To solve the problem, we need to find the height at which the kinetic energy of a body becomes half of its original value. Let's break down the solution step by step. ### Step 1: Identify the given values - Mass of the body (m) = 2 kg - Initial kinetic energy (KE_initial) = 490 J - Acceleration due to gravity (g) = 9.8 m/s² ### Step 2: Calculate the final kinetic energy Since we need to find the height at which the kinetic energy becomes half of its original value, we calculate: \[ KE_{final} = \frac{KE_{initial}}{2} = \frac{490 \, \text{J}}{2} = 245 \, \text{J} \] ### Step 3: Apply the conservation of energy principle According to the conservation of energy: \[ KE_{initial} + PE_{initial} = KE_{final} + PE_{final} \] Initially, the potential energy (PE_initial) is 0 because the body is at the ground level (height = 0).
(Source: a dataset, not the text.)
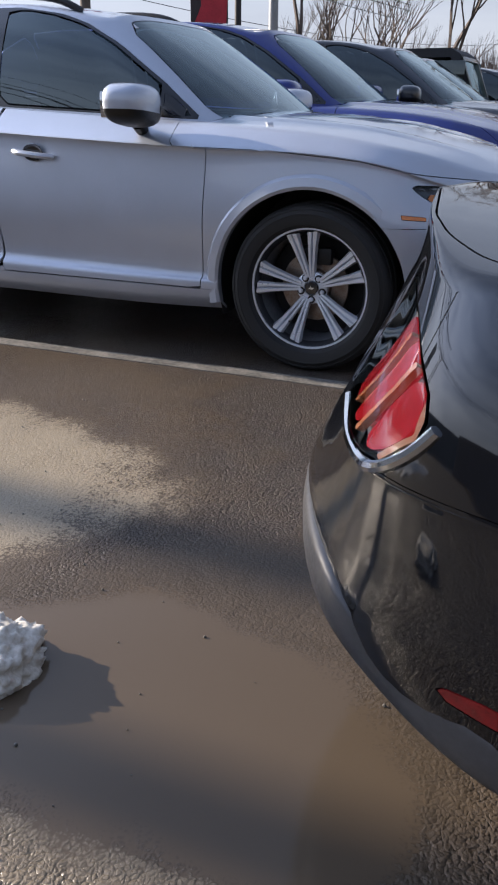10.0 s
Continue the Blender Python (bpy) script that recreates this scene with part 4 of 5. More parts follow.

Therefore, we can simplify the equation: \[ KE_{initial} = KE_{final} + PE_{final} \] Substituting the known values: \[ 490 \, \text{J} = 245 \, \text{J} + PE_{final} \] ### Step 4: Calculate the potential energy at the final state Rearranging the equation to find the potential energy: \[ PE_{final} = 490 \, \text{J} - 245 \, \text{J} = 245 \, \text{J} \] ### Step 5: Use the formula for potential energy The potential energy (PE) at height (h) is given by: \[ PE = m \cdot g \cdot h \] Substituting the values we have: \[ 245 \, \text{J} = 2 \, \text{kg} \cdot 9.8 \, \text{m/s}^2 \cdot h \] ### Step 6: Solve for height (h) Rearranging the equation to solve for h: \[ h = \frac{245 \, \text{J}}{2 \, \text{kg} \cdot 9.8 \, \text{m/s}^2} \] Calculating the denominator: \[ h = \frac{245}{19.6} \] ### Step 7: Perform the final calculation Calculating the height: \[ h = 12.5 \, \text{m} \] ### Conclusion The height at which the kinetic energy of the body becomes half of the original value is **12.5 meters**. ---